Caspershire

Loft of an Eldritch Metaphor

going to US: personal statement 1

Posted on 27 Nov 2014

I pull an all-nighter again. Having caffeinated beverages at my disposal, a long night filled with slumber is hardly an option when there are a lot of tasks and projects need to be done. Datelines are intimidating. But, the project under my fingers right now calls for an urgent fixation.

On my right, there’s a body lying on the stretcher with saline solution dripping from the bag. She’s dying as the clock ticking. I’m too scared to lose the only little sister I have, and right now I’m pouring an unprecedented level of efforts to save her life. On my left, as I glance sidelong, there are four personal computers blinking with blue screens, waiting to be fixed. Those are my computers and all of them are infected with ferocious computer virus. Computer virus is not a big deal. I can deal with it single-handedly.

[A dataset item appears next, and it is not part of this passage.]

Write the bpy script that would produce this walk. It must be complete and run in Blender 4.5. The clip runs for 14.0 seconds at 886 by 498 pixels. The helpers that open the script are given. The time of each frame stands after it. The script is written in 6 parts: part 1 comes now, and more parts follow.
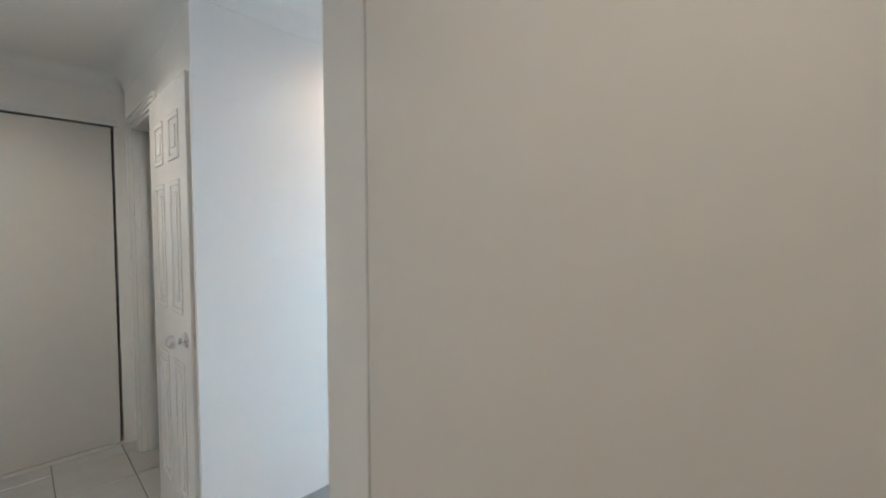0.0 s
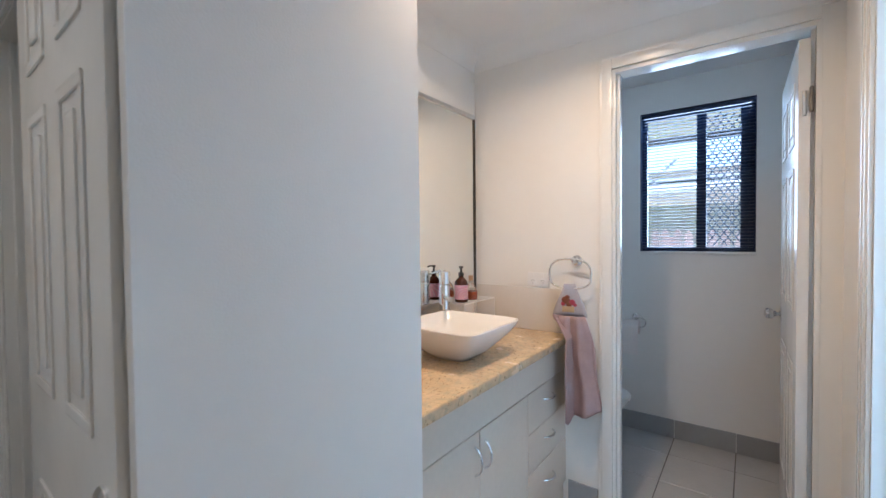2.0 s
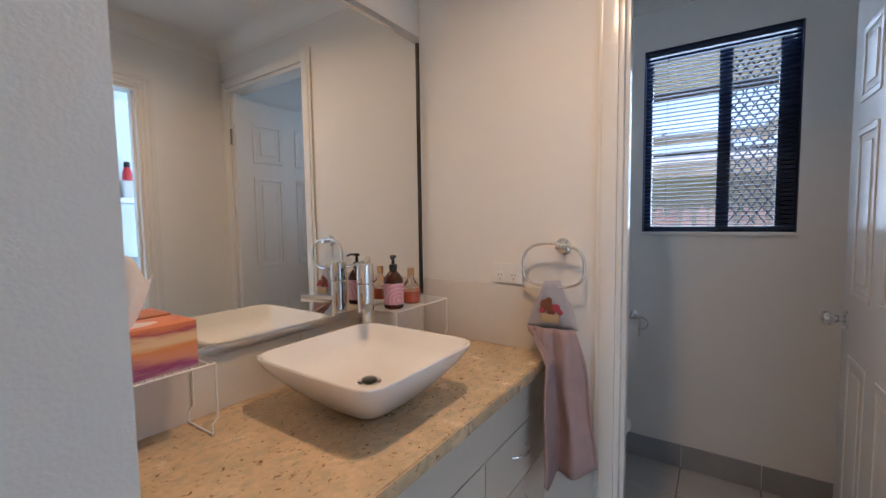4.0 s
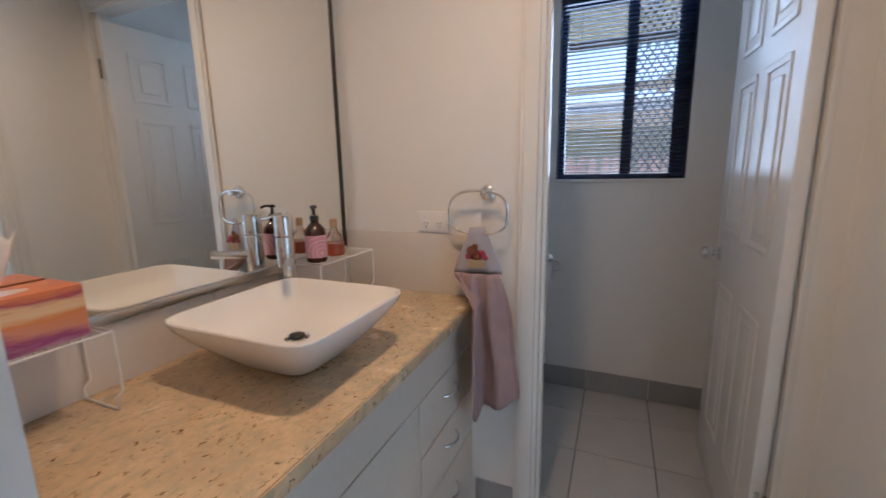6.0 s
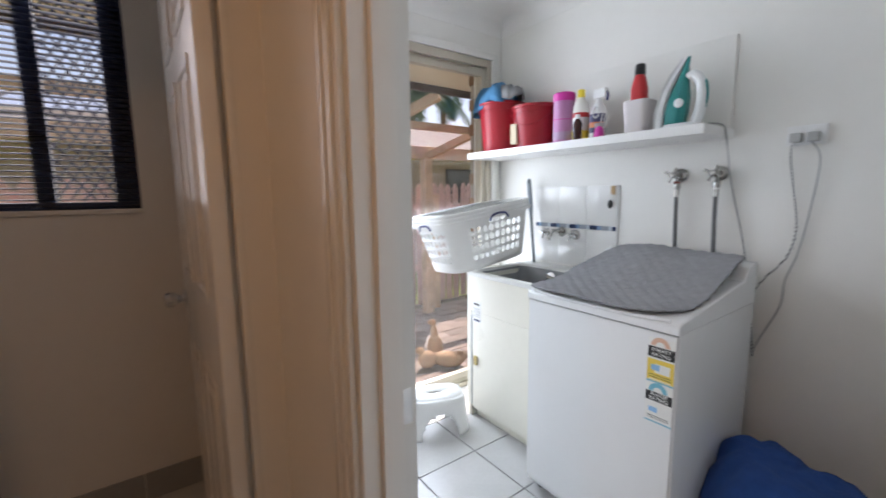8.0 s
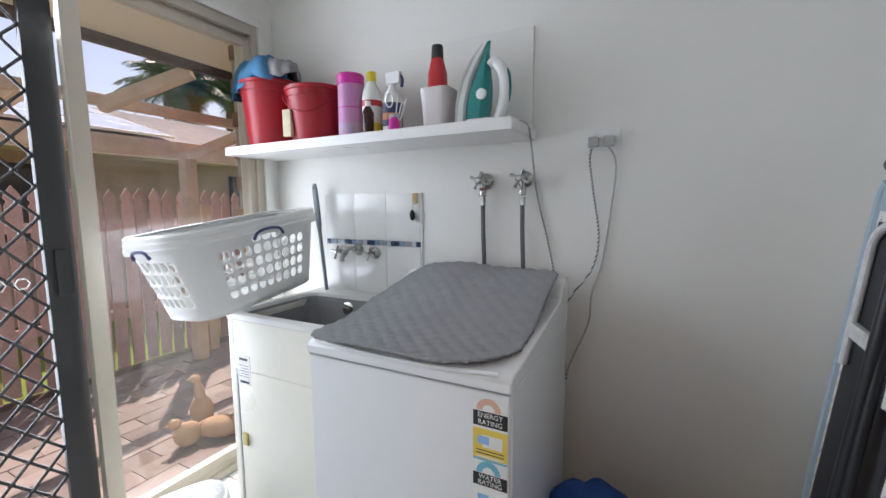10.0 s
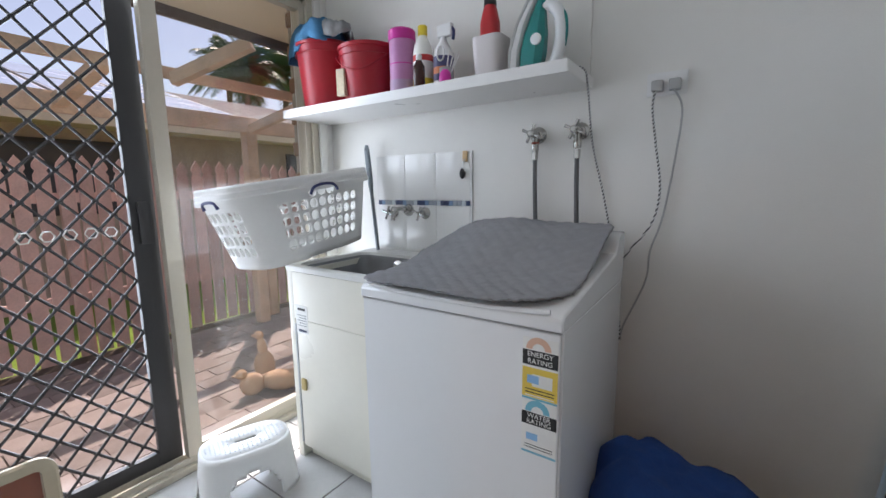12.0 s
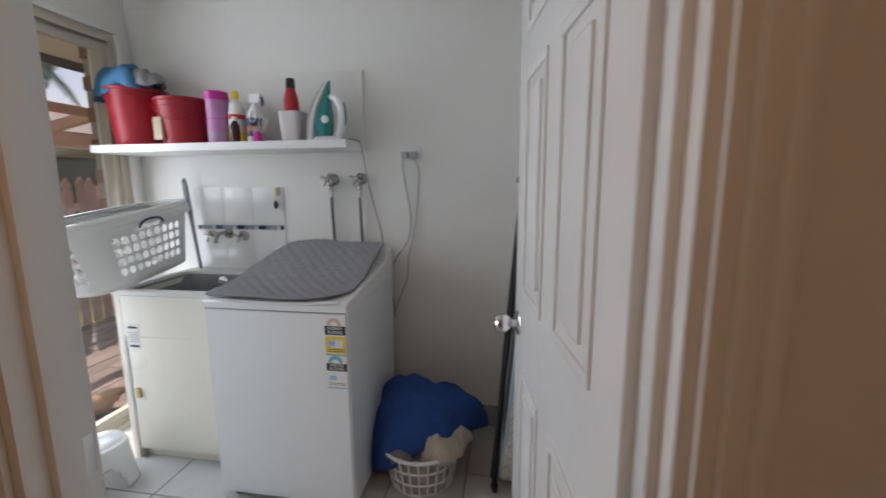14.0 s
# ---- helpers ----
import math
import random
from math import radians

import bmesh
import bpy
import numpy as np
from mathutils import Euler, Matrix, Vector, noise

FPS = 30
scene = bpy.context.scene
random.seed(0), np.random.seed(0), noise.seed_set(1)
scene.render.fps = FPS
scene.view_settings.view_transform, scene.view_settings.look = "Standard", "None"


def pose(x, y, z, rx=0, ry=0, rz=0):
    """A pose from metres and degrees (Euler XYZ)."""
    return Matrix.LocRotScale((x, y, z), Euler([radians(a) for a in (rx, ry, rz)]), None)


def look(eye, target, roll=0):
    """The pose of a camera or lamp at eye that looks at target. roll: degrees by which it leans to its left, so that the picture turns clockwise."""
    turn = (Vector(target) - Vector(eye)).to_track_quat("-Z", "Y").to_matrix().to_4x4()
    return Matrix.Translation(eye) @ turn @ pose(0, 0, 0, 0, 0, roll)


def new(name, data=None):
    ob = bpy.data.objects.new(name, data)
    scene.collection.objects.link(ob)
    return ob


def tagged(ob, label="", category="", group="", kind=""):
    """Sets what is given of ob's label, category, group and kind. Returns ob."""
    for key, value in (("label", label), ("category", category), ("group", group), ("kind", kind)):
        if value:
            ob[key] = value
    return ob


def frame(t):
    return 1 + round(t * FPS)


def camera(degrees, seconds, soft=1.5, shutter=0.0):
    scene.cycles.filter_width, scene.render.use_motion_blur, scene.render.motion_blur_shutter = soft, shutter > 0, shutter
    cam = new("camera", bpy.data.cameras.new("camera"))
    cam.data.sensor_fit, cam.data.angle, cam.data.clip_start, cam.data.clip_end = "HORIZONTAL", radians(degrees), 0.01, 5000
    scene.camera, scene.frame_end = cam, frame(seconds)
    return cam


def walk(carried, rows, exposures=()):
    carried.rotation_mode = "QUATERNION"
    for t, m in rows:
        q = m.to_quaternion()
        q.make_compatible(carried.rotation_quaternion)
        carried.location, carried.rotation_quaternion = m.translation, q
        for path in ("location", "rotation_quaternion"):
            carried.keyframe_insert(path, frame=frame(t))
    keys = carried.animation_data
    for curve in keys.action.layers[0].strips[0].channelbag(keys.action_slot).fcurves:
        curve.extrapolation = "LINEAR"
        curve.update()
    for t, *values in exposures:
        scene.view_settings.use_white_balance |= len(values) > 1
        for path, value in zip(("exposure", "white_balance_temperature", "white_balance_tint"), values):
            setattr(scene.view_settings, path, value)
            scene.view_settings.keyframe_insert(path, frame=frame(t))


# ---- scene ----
cam = camera(94.4, 14.0, soft=1.5, shutter=0.3)
# seconds, eye, point looked at, roll
ROWS = [
    (0.0, (-0.081, -0.625, 1.391), (1.36, 0.76, 1.313), -0.2),
    (0.5, (-0.069, -0.284, 1.399), (1.297, 1.175, 1.33), -0.3),
    (1.0, (0.003, 0.037, 1.36), (1.395, 1.473, 1.318), -0.4),
    (1.5, (0.102, 0.296, 1.381), (1.589, 1.633, 1.341), -0.5),
    (2.0, (0.214, 0.526, 1.353), (1.818, 1.719, 1.307), -0.6),
    (2.5, (0.381, 0.667, 1.354), (2.062, 1.747, 1.281), -0.7),
    (2.7, (0.477, 0.704, 1.347), (2.179, 1.752, 1.263), -0.7),
    (4.8, (0.943, 0.771, 1.324), (2.549, 1.947, 1.136), -1.0),
    (5.0, (0.932, 0.773, 1.32), (2.541, 1.941, 1.106), -1.1),
    (5.5, (0.891, 0.796, 1.314), (2.558, 1.858, 1.006), -1.1),
    (6.0, (0.89, 0.799, 1.317), (2.698, 1.57, 0.944), -1.1),
    (6.5, (0.946, 0.763, 1.324), (2.882, 1.085, 0.939), -0.8),
    (7.0, (1.05, 0.66, 1.323), (3.009, 0.463, 0.972), -0.5),
    (7.5, (1.148, 0.588, 1.304), (2.993, -0.12, 0.998), -0.5),
    (8.0, (1.258, 0.493, 1.305), (2.857, -0.678, 1.037), -0.6),
    (8.5, (1.351, 0.382, 1.305), (2.63, -1.137, 1.061), -0.6),
    (9.0, (1.41, 0.241, 1.289), (2.407, -1.478, 1.067), -0.6),
    (9.2, (1.44, 0.171, 1.288), (2.35, -1.596, 1.072), -0.5),
    (11.3, (1.595, -0.004, 1.217), (2.616, -1.709, 0.99), -0.6),
    (11.5, (1.587, 0.008, 1.197), (2.64, -1.675, 0.957), -0.7),
    (12.0, (1.539, 0.05, 1.182), (2.652, -1.585, 0.884), -0.7),
    (12.5, (1.477, 0.136, 1.194), (2.577, -1.499, 0.85), -0.8),
    (13.0, (1.403, 0.3, 1.247), (2.395, -1.396, 0.875), -0.7),
    (13.5, (1.305, 0.457, 1.306), (2.044, -1.367, 0.946), -0.5),
    (14.0, (1.203, 0.624, 1.348), (1.517, -1.326, 1.035), -0.4),
]
path = [(t, look(eye, target, roll)) for t, eye, target, roll in ROWS]
EXPOSURES = [(0.0, 2.5, 5000, 3), (1.0, 2.3, 4800, 4), (1.5, 2.1, 4800, 5), (2.5, 1.65, 5050, 9), (5.0, 1.15, 5300, 13), (5.5, 1.15, 5300, 13), (6.0, 1.15, 5200, 12), (6.5, 0.95, 5150, 10), (7.0, 0.7, 6000, 20), (7.5, 0.4, 7000, 26), (9.0, 0.1, 7400, 26), (11.5, -0.15, 7200, 26), (12.5, -0.25, 7200, 26), (13.0, -0.32, 7300, 26), (14.0, -0.4, 7600, 27)]
walk(cam, path, EXPOSURES)

# ---- world, sun, lamps ----
SUN_ELEV, SUN_AZ = 55.0, -40.0  # degrees above the ground; degrees from +x towards +y
world = bpy.data.worlds.new("sky")
scene.world = world
world.use_nodes = True
wn = world.node_tree
sky = wn.nodes.new("ShaderNodeTexSky")
sky.sky_type = "NISHITA"
sky.sun_disc = False
sky.sun_elevation = radians(SUN_ELEV)
sky.sun_rotation = radians(90 - SUN_AZ)
wn.nodes["Background"].inputs["Strength"].default_value = 0.15
wn.links.new(sky.outputs[0], wn.nodes["Background"].inputs["Color"])
sun = new("sun", bpy.data.lights.new("sun", "SUN"))
sun.data.energy, sun.data.angle, sun.data.color = 5.0, radians(0.5), (1.0, 0.95, 0.87)
az, el = radians(SUN_AZ), radians(SUN_ELEV)
sun.matrix_world = look((20 * math.cos(az) * math.cos(el), 20 * math.sin(az) * math.cos(el), 20 * math.sin(el)), (0, 0, 0))


def area_lamp(name, place, target, sx, sy, watts, colour):
    lamp = new(name, bpy.data.lights.new(name, "AREA"))
    lamp.data.shape, lamp.data.size, lamp.data.size_y = "RECTANGLE", sx, sy
    lamp.data.energy, lamp.data.color = watts, colour
    lamp.matrix_world = look(place, target)
    return lamp


# daylight in the openings
area_lamp("window_daylight_door", (3.60, -0.56, 1.10), (2.0, -0.22, 0.7), 1.2, 1.9, 64, (0.62, 0.83, 1.0))
area_lamp("window_daylight_wc", (3.46, 0.81, 1.72), (2.4, 0.81, 1.5), 0.6, 0.9, 5, (0.80, 0.90, 1.0))


# ---- materials ----
def rgb(h):
    c = [int(h[i:i + 2], 16) / 255 for i in (0, 2, 4)]
    return tuple(v / 12.92 if v <= 0.04045 else ((v + 0.055) / 1.055) ** 2.4 for v in c)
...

As I’m holding tools for stitching, I’m wringing out my brain to make sure that she can breathe again. The blinking screens of the computers spark an idea: I could disassemble parts of the computers and turning them into a mechanical flesh, implant them into my sister. That idea is really ingenious, but I fear it is going to take too much time. Time is the luxury that I do not have at the moment. Attaching robotic organs could help, but with manpower of a person, I’m inclined towards the negative thoughts.

I try to clear the fog that have clouded my mind. I get out from my office and walk to the kitchen at the end of the corridor, striding through the brain imaging room. Brain imaging room with a Functional Magnetic Resonance Imaging, or fMRI. Bingo! A fMRI. Like a child, I scamper back to my office and push the stretcher to the brain imaging room.

If my hunch was right, I would be able to lease a new life for my dying little sister. All I need is to scan her brain, and using a certain specific algorithm I can imprint her thoughts, personality, and consciousness into arrays of digital codes, and run the codes in my computer. It is like having a voice assistant application on your smartphone, except it is a digitalized living soul.

With the zest to bring my little sister back to my side, I carefully thrust every fingers onto the keyboard, writing a program that can contain my sister’s consciousness. Then, I put her into the fMRI, let the machine scans her brain. This will take time, but I’m asserting myself that everything will be fine. My love for her shall be the pendant of luck that will bring her again into this world.